Japan’s emperor asked to return 1,300 year-old stele

BEIJING – A Chinese organisation has appealed to Emperor Akihito of Japan to return a 1,300 year-old stele taken from China over a century ago, state media reported.

The Honglujing Stele was looted by Japanese soldiers early last century from northeastern China, the official Xinhua news agency said, and now sits in virtual seclusion in Tokyo's Imperial Palace.

The stone monument, 1.8 metres (six feet) tall and three metres wide, shows that the first king of the northeast Asian Bohai kingdom was given his title by a Chinese emperor from the Tang Dynasty (618-907), the report said.

The China Federation of Demanding Compensation from Japan (CFDC) sent a letter to Akihito and the Japanese government via Tokyo's embassy in Beijing. "What we try to recover is not just the relic itself, but also a symbol of international justice,” CFDC president Tong Zeng said.

It was unclear what impact including Akihito in the letter would have as the emperor has no power under Japan's constitution, and all imperial household property belongs to the state. The palace grounds are open to visitors on only two days a year, but there is no public access to the building itself, where the stele is kept.

An Imperial Household Agency official declined to comment on the demand for its return, saying: "We have not received any official request." Japan's presence in China and Korea expanded after it defeated China's Qing Dynasty in the Sino-Japanese War of 1894-95 and Russia in the Russo-Japanese War of 1904-05.

The stele was taken from an area Tokyo captured from Russia in the latter war and sent to Japan in 1908, the Xinhua report said.

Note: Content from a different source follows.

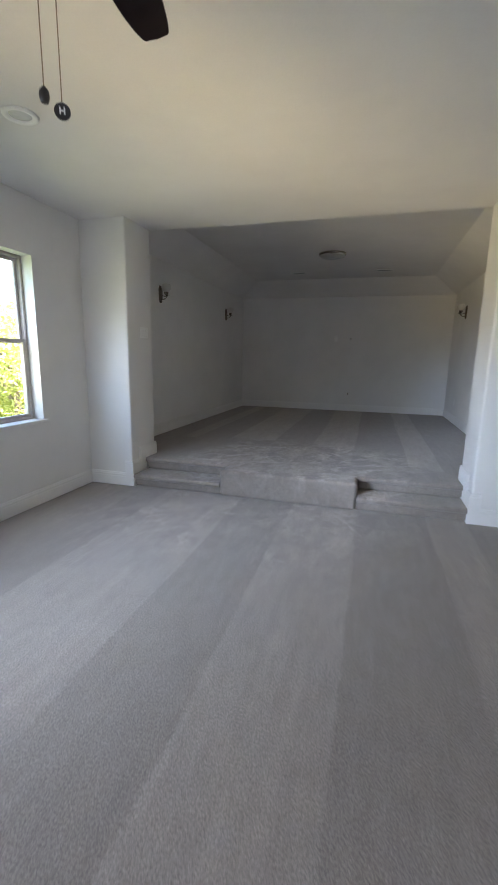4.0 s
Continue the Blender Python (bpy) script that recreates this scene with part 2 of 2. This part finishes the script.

Xinhua described the CFDC as a civic group, and said it was established in 2006 to seek compensation for personal, material and spiritual damage caused by Japanese militarism during the country's aggression against China in the 20th century.

Bohai, also known internationally by Korean spellings including Balhae, Palhae and Parhae, lasted from 698-926 and succeeded another northeast Asian kingdom known as Koguryo. Both are regarded in Pyongyang and Seoul as ancient Korean political entities, but their history is highly politicised as Chinese scholars have emphasised their cultural, political, ethnic and geographic links to China, angering Korean scholars and officials.

Japan in 2005 gave South Korea a stele commemorating Korean victories against invading Japanese forces in the late 16th century that had been taken to Japan in the early 20th century. Seoul later sent it to North Korea for return to its original location.